モニターは画質と明るさが一番大事なのですが、ドローンではもう一点、アウトプットの端子の形式がどれだけあるかというところが大切です。
というのも、HDMIが付いているモニターは多くありますが、映像系の制作の現場ではSDI端子があるモニターが必須なんです。
ATOMOSのモニター上位機種には出力アウトプットにSDIがついているので、プロ用モニターとして重宝しています。
こういったものも今後UAVOOMで取り扱ってくれたら個人的に嬉しいですね。(笑)
ATOMOS HP:https://www.atomos-japan.com/
■将来のドローンや周辺機器に期待することはありますか?
ソニーのAirpeak S1のように、いろんなカメラをペイロードとして載せられる機体の製品レベルの高いものがたくさん出てほしいですね。一眼レフを載せられて、運用面でもっとシームレスに動かせる空撮機材が出てきてくれると嬉しいです。たとえば準備から飛ばすまでの時間がもっと短縮できるとか、飛行時間が長いとか、飛行オペレートシステムとカメラオペレートシステムがいつでもトラブルなく動作するとかですね。

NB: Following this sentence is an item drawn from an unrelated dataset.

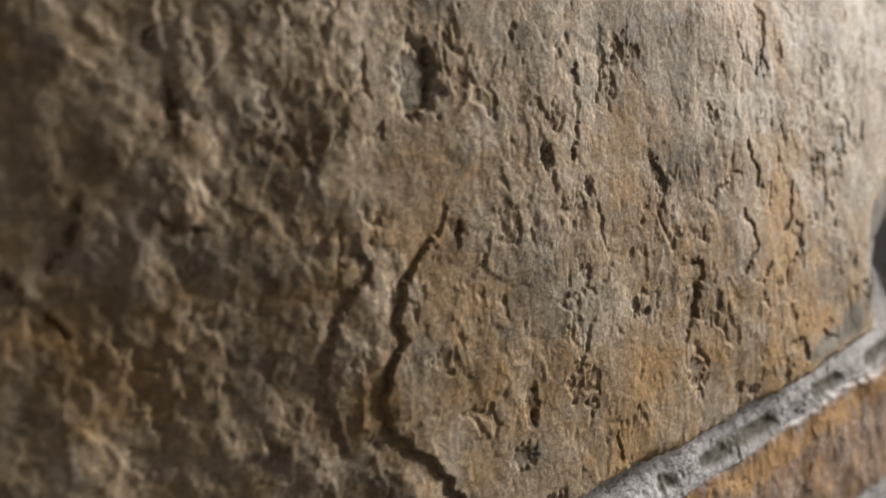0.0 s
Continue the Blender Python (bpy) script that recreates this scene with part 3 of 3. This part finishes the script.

それがふたりで動かせるぐらいのサイズ感だと最高です。
産業系でいうと、Skydio 2はVisual SLAM(※5)を使って飛んでいますが、それがレーザーや赤外線のスラムになれば面白いなあと思いますね。Visual SLAMだとどうしても暗いところや雨の中は飛べないので、それが赤外線とか小さめのライダーになっていったら敵なしだと思います。
GPSに頼らない自立飛行ができるものがもっとたくさん出てきたら面白いなあと思います。
撮るもの――カメラ自体はたくさんあるので、それをその(撮影)場所までどう安全に運ぶかがドローンの使命だと思っています。
※5…カメラで撮影した映像から自らの位置姿勢と周囲の三次元状況を同時に推定する技術
株式会社アセンション代表 青木 三六
2012年から空撮を始め、請川博一氏率いるRave ProjectチームでCM撮影などのアシスタントとして経験を積み、2016年に株式会社アセンションを設立。ドローンを使ったソリューションとしてクリエイティブ部門と産業部門の2部門を持ち、映像撮影から点検業務まで、様々なドローン事業に携わる。